Graduate Defence – Addyson Frattura-Kampschroer

Addyson Frattura-Kampschroer, Master of Educational Studies

A Philosophical Narrative of Prefiguratively Performed Freedom: How the Bluffs Become the Mountains
Supervisors: Dr. Sam Rocha, Assistant Professor, Educational Studies, UBC; Dr. Carl Leggo, Professor, Language & Literacy Education, UBC; Dr. William Pinar, Professor, Curriculum & Pedagogy, UBC
Monday, April 16, 2018 | 5:00 p.m. | Ponderosa Commons Oak House, Room 1001

Abstract

Addyson Frattura-Kampschroer’s thesis is a literary experiment that explores the possibilities of philosophical auto-biography.

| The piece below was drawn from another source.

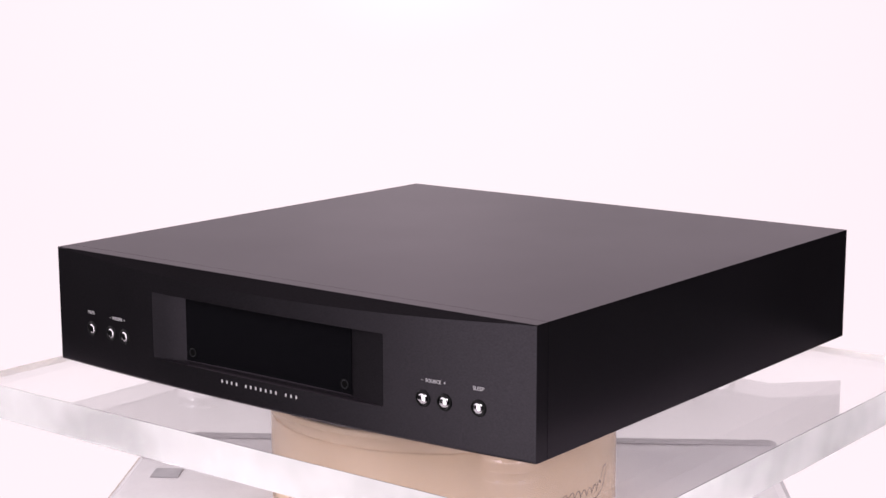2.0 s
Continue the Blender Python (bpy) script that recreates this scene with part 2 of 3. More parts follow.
def backdrop():
    """A white sweep, level on the table and rising behind it in a wide curve."""
    path = [(-0.42, 0.8), (0.35, 0.8), (0.6, 0.8)]
    path += [(0.85 + 0.45 * math.sin(a), 1.25 - 0.45 * math.cos(a)) for a in [math.pi / 2 * i / 16 for i in range(17)]]
    path += [(1.3, 2.5)]
    bm = bmesh.new()
    rows = []
    for side in (0.0, -0.004):
        for y, z in path:
            ny, nz = (0, 1)
            if z > 1.26:
                ny, nz = -1, 0
            elif y > 0.85:
                ny, nz = -(y - 0.85) / 0.45, (1.25 - z) / 0.45
            half = 0.26 * (max(y, 0.35) + 1.1) + 0.045
            rows.append([bm.verts.new((x, y + ny * side, z + nz * side)) for x in (-half, half)])
    n = len(path)
    for k in (0, n):
        for i in range(n - 1):
            bm.faces.new((rows[k + i][0], rows[k + i][1], rows[k + i + 1][1], rows[k + i + 1][0]))
    for e in (0, n - 1):
        bm.faces.new((rows[e][0], rows[e][1], rows[e + n][1], rows[e + n][0]))
    for s in (0, 1):
        for i in range(n - 1):
            bm.faces.new((rows[i][s], rows[i + 1][s], rows[n + i + 1][s], rows[n + i][s]))
    tagged(obj("backdrop", bm, GLOWING), "seamless glowing white photographic backdrop sweep", "backdrop", kind="structure")
    # unseen glowing wall, added to be mirrored in the player
    tagged(obj("added_glow_wall", box(-0.74, 0.74, 1.32, 1.325, 1.02, 2.5), GLOWING), "wide backlit white diffuser wall behind the sweep", "backdrop", kind="structure")
    tagged(obj("plinth", box(-0.53, 0.53, -0.40, 0.84, 0, 0.795, 0.004), PLINTH), "plain white plinth under the backdrop sweep", "plinth", kind="structure")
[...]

The work was born from the question: how is freedom prefiguratively performed? And consequently, it has become a literary project rooted in a philosophical curiosity of freedom, prefigurative politics, and performativity. A prefigurative performance is imagining and living out what is not yet true, in the strived for reality that it will become true. Throughout the paper, the narrative examines childhood vignettes, insofar as they provide particular sites of self-formation. The flow of the narration moves between internal monologue and first-person story-telling. For this reason, the reader is able to bear witness to the intricacies of personal experience as the stories evolve. The narrative reveals the mundane and the outrageous of rural life in such a way that one is confronted with oneself. The narrative exposes the pedagogical experience of a continually evolving learner, a learner who questions the context in which they are questioning.